Daerah Terpaksa New Normal, meski Belum Memenuhi Syarat

Daerah Terpaksa New Normal, meski Belum Memenuhi Syarat

Pemerintah menyiapkan skenario new normal dalam beberapa hari ke depan. Sejumlah daerah terpaksa menerapkan tatanan normal baru tersebut, meski belum memenuhi syarat. Sebab mau tidak mau, pola hidup di masyarakat harus lebih berkualitas.

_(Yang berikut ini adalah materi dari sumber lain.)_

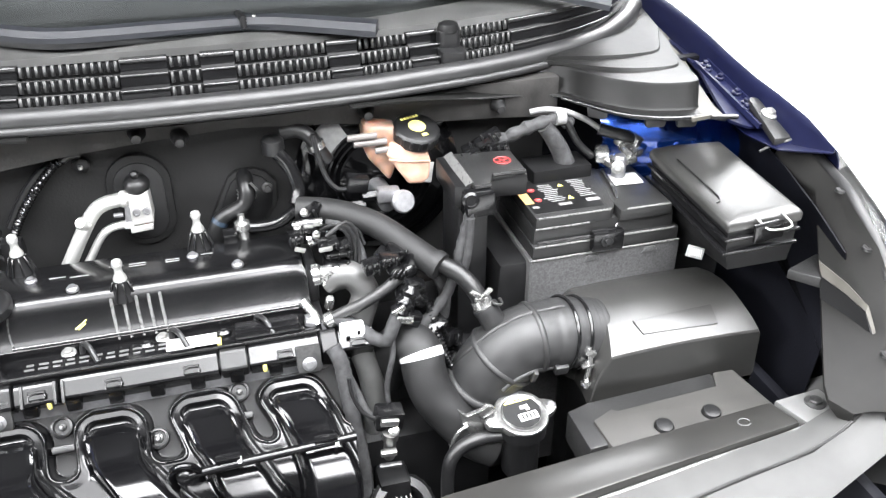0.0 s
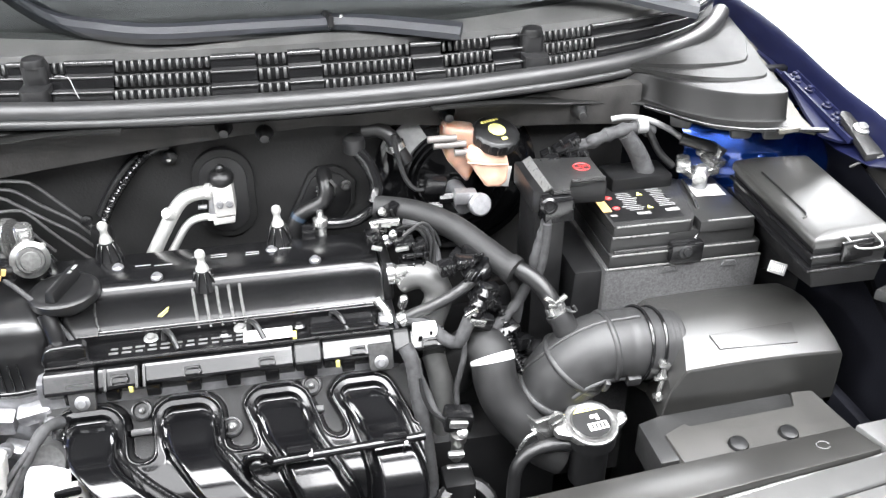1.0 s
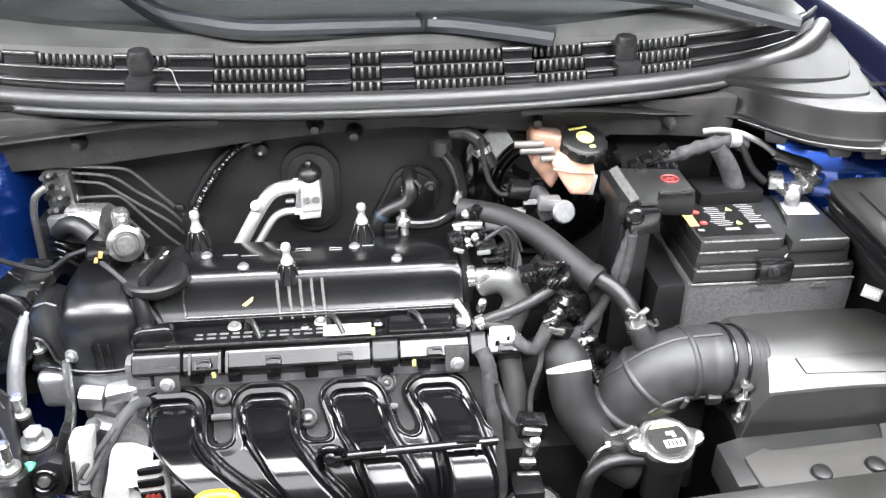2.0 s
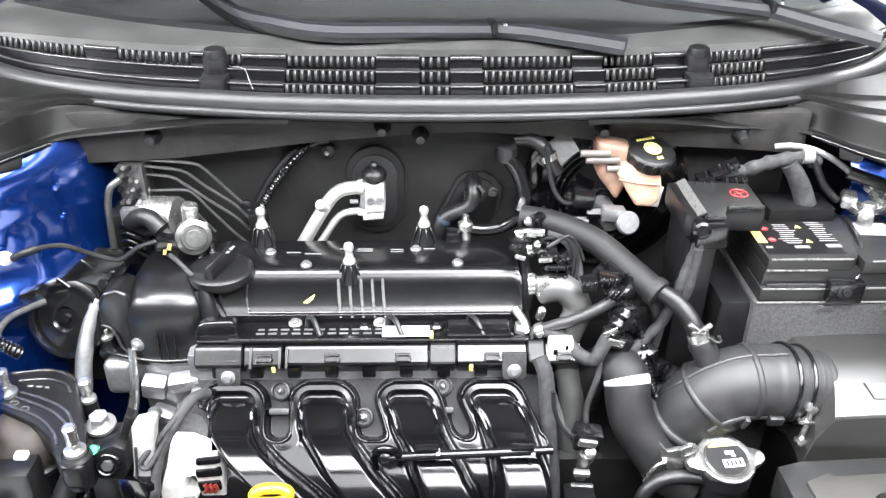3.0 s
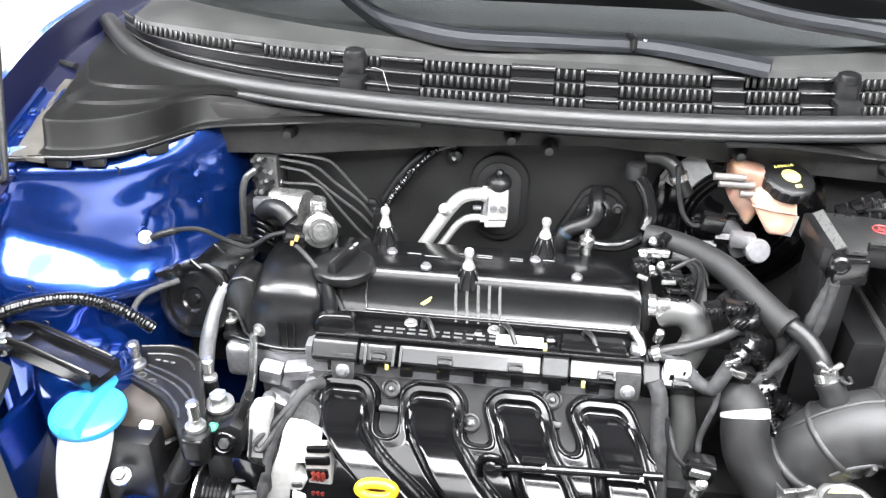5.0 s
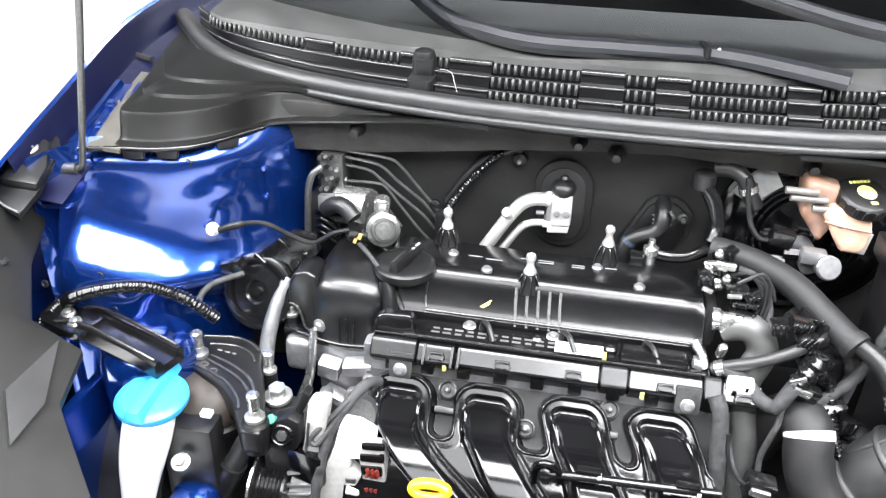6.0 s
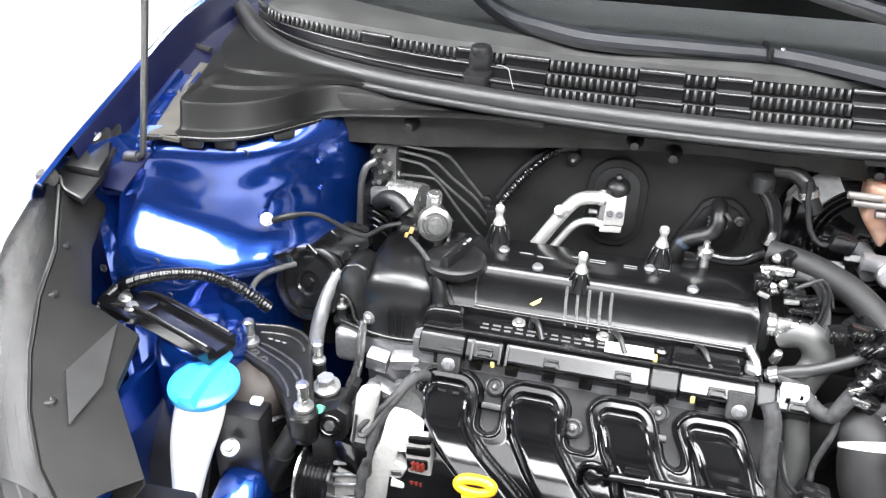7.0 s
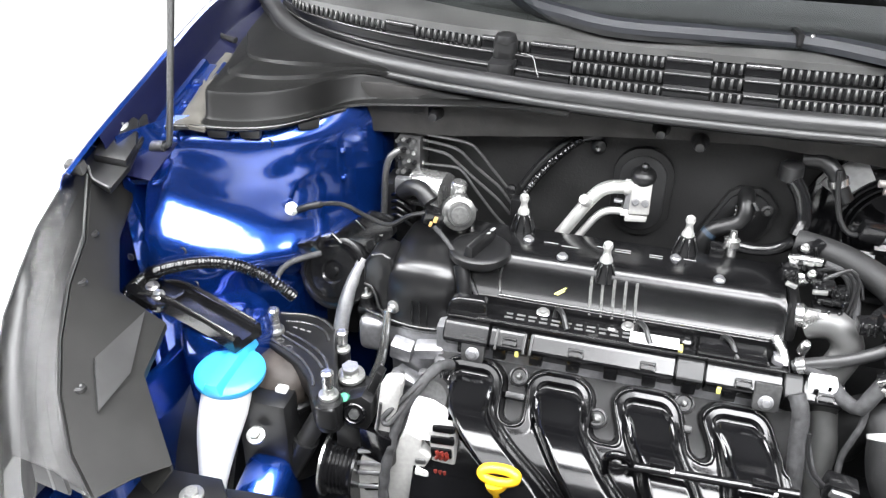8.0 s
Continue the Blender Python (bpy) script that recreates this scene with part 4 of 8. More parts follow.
def moulded(name, pick, material, parent, label=""):
    """The stretch of the moulded surface whose cells are picked, as a part of its own."""
    used, bm = {}, bmesh.new()
    for i, j in zip(*np.nonzero(pick[:-1, :-1])):
        corner = []
        for a, b in ((i, j), (i, j + 1), (i + 1, j + 1), (i + 1, j)):
            if (a, b) not in used:
                used[a, b] = bm.verts.new((mx[a, b], my[a, b], mz[a, b]))
            corner.append(used[a, b])
        bm.faces.new(corner)
    return part(name, bm, material, parent, label, 60)


moulded("back_plate", zone == 0, FOAM, manifold, "satin black manifold flange")
body = moulded("body", zone == 2, GLOSS, manifold, "gloss black moulded body")
part("plenum", box((-0.13, 0.955, 0.49), (0.44, 0.09, 0.20), 0.02), GLOSS, manifold, "gloss black air plenum")
for k in range(4):
    runner = moulded("runner", (zone == 3) & (owner == k), GLOSS, manifold, "gloss black runner tube")
    moulded("horseshoe", (zone == 1) & (owner == k), GLOSS, runner, "raised gloss black rim")
for x, s, r, tall in ((-0.272, 0.018, 0.0034, 0.0), (-0.031, 0.012, 0.0034, 0.0), (-0.149, 0.056, 0.0042, 0.0)):
    y, z = on_slope(s, -0.018 + tall)
    b = part("boss", lathe([(0, 0), (0.0150, 0), (0.0142, 0.008), (0.0115, 0.009), (0.0105, 0.001), (0, 0.001)], axis((x, y, z), (0, -0.72, 0.69)), 24), RUBBER, manifold)
    bolt((x, y - 0.004, z + 0.004), (0, -0.72, 0.69), r, b, material=DARKSTEEL)
for x in (-0.272, -0.031):  # stepped webs in the two open hollows
    y, z = on_slope(0.048, -0.017)
    part("web", box((x, y, z), (0.030, 0.030, 0.010), 0.003, (-46, 0, 0)), RUBBER, manifold)
# a thin pipe clipped across the runners
pipe = thing("vapour_pipe", "thin black vapour pipe across the manifold", "pipe", (0.0, 0.87, 0.58))
part("pipe", tube([(-0.107, 0.838, 0.636), (-0.06, 0.839, 0.639), (0.028, 0.840, 0.642), (0.117, 0.842, 0.644)], 0.0062, 12), SATIN, pipe)
part("elbow", tube([(-0.126, 0.844, 0.612), (-0.129, 0.838, 0.636), (-0.124, 0.834, 0.653), (-0.113, 0.832, 0.660), (-0.101, 0.834, 0.654), (-0.093, 0.838, 0.638), (-0.092, 0.844, 0.620)], 0.0052, 12, step=0.004), GLOSS, pipe)
part("elbow_hub", lathe([(0, -0.01), (0.013, -0.01), (0.013, 0.006), (0.009, 0.009), (0, 0.010)], axis((-0.111, 0.842, 0.634), (0.2, -0.8, 0.5)), 18), SATIN, pipe)
for x in (-0.055, 0.075):
    part("pipe_clip", box((x, 0.842, 0.650), (0.032, 0.012, 0.006), 0.002), SATIN, pipe)
    part("collar_ring", lathe([(0.0045, 0), (0.0068, 0), (0.0068, 0.005), (0.0045, 0.005)], axis((x + 0.012, 0.8405, 0.6410), (1, 0, 0)), 12), PAPER, pipe, "white paint ring")
dip = thing("dipstick", "yellow plastic dipstick handle", "dipstick", (-0.275, 0.862, 0.50))
ring = [(-0.266 + 0.0245 * math.copysign(abs(math.cos(a)) ** 0.8, math.cos(a)), 0.806 + 0.004 * math.sin(a), 0.602 + 0.0085 * math.sin(a) + 0.05 * 0.0245 * math.cos(a)) for a in np.linspace(0, 2 * math.pi, 25)]
part("handle", tube(ring, 0.0080, 12, step=0.004, flat=0.85), YELLOW, dip)
part("stem", tube([(-0.265, 0.807, 0.591), (-0.265, 0.808, 0.577), (-0.265, 0.810, 0.560), (-0.264, 0.814, 0.52), (-0.264, 0.83, 0.44)], lambda s, d: 0.022 - 0.0125 * ease(d, 0.0, 0.032), 16, step=0.004, flat=0.6), YELLOW, dip)
# ---- battery corner ----
battery = thing("battery", "black car battery with warning label, in a speckled grey box", "battery", (0.545, 1.09, 0.35))
part("battery_box", box((0.555, 1.085, 0.565), (0.262, 0.175, 0.43), 0.010, top=(1.0, 1.0)), CASE, battery, "speckled grey thermal box")
part("box_side", box((0.396, 1.09, 0.560), (0.075, 0.172, 0.43), 0.012, top=(0.72, 0.97), shift=(0.010, 0)), PLASTIC, battery, "matt black box flank")
lid = part("lower_lid", box((0.556, 1.085, 0.790), (0.250, 0.166, 0.024), 0.004), GRAINED, battery)
part("middle_lid", box((0.553, 1.088, 0.812), (0.240, 0.158, 0.036), 0.004, top=(0.985, 0.98)), GRAINED, battery)
top = part("top_lid", prism([(0.436, 1.008), (0.560, 1.008), (0.566, 1.013), (0.572, 1.024), (0.598, 1.150), (0.436, 1.150)], 0.828, 0.848, None, 0.003), GRAINED, battery)
part("top_step", box((0.618, 1.076, 0.836), (0.090, 0.148, 0.020), 0.004), GRAINED, battery)
part("rear_cover", box((0.525, 1.150, 0.855), (0.105, 0.06, 0.03), 0.005, (0, 0, 2)), PLASTIC, battery, "matt black terminal cover")
part("top_sticker", box((0.628, 1.098, 0.8475), (0.050, 0.040, 0.001), 0.0004, (0, 0, -4), seg=1), PAPER, battery, "white label")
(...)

"Jujur saja situasi di daerah terpaksa new normal. Walaupun belum memenuhi syarat," kata Ketua Dewan Nasional Pergerakan Indonesia Maju (DW-PIM) Lampung, Chusnunia Chalim, saat diskusi daring dengan tema The New Normal Indonesia di Jakarta, Sabtu (30/5).

Menurut Chusnunia, sebenarnya ada indikator-indikator untuk menerapkan normal baru. Di antaranya bagaimana penularan virus, sistem kesehatan di daerah serta pengujiannya.

Namun, hal itu belum terpenuhi seutuhnya. Di Lampung, tidak ada satupun daerah yang menerapkan Pembatasan Sosial Berskala Besar (PSBB). Sehingga sebenarnya daerah tersebut sudah mendahului pelaksanaan normal baru sejak awal.

"Jadi kami terapkan kriteria-kriteria PSBB tanpa status PSBB. Dimana masyarakat kita ajak untuk berkehidupan dengan cara baru. Yakni adaptasi dengan COVID-19 saat itu juga," papar Wakil Gubernur Lampung tersebut.

Ia mengatakan hal tersebut dilaksanakan lebih pada keterpaksaan. Karena memang daerah tidak mampu dari segi konsekuensi anggaran jika PSBB diterapkan. Sampai saat ini, lanjutnya, Lampung masih alami keterbatasan untuk melaksanakan tes cepat COVID-19.

Pemerintah fokus pada skala-skala prioritas atau belum bisa melakukan tes kepada warga secara massal. "Walaupun ada satu daerah di Lampung yang zona merah, namun dalam skala lebih besar, itu masih relatif zona hijau dibandingkan provinsi-provinsi tetangga. Ssehingga mau tidak mau normal baru mesti mendorong pola hidup lebih berkualitas," ucapnya.

Ia memperkirakan pembangunan di daerah saat ini hingga 2022 akan jatuh 60 hingga 70 persen. Apalagi sebelumnya sejak 2016 pemerintah pusat banyak melakukan penganggaran yang pembangunannya disentralkan di pusat.

"Jadi anggaran yang selama ini ke daerah memang sejak 2016 banyak hilang. Kemudian ditambah lagi situasi saat ini, makin drop lagi pembangunan di daerah. Ini pasti berimbas pada kualitas di masyarakat," tukasnya.

Dia menilai masih banyak pekerjaan rumah yang mesti dilakukan untuk menerapkan new normal di tengah pandemi COVID-19. Termasuk di setiap daerah di Indonesia. Hal penting yang harus diperhatikan pemerintah adalah kesehatan. Terutama di daerah dengan anggaran kecil.

Sebagai contoh, pemerintah melakukan penataan di bidang kesehatan pasca COVID-19. Sebab banyak hal-hal baru yang bisa dipelajari dari pandemi saat ini. Termasuk banyaknya tenaga kesehatan yang terpapar.

"Artinya di sini ada yang hilang. Ada protokol yang tidak dijalankan. Kita tidak bisa hanya mengandalkan kejujuran warga. Ssebab bagaimanapun tenaga kesehatan di garda terdepan paling rentan," urainya.

Untuk pendidikan, jika memang ingin menerapkan normal baru, maka hal itu tidak bisa kembali lagi 100 persen seperti sedia kala. Apalagi jumlah ruang kelas masih terbatas. Sehingga normal baru akan memaksa infrastruktur di bidang pendidikan bertambah banyak sekali.

"Kalaupun dilaksanakan sebagaimana pola dari Kementerian Pendidikan yakni menambah jadwal di sekolah, tentu kebutuhan guru juga perlu ditambah. Setidaknya untuk pembiayaan belajar mengajar juga ditambah," tuturnya.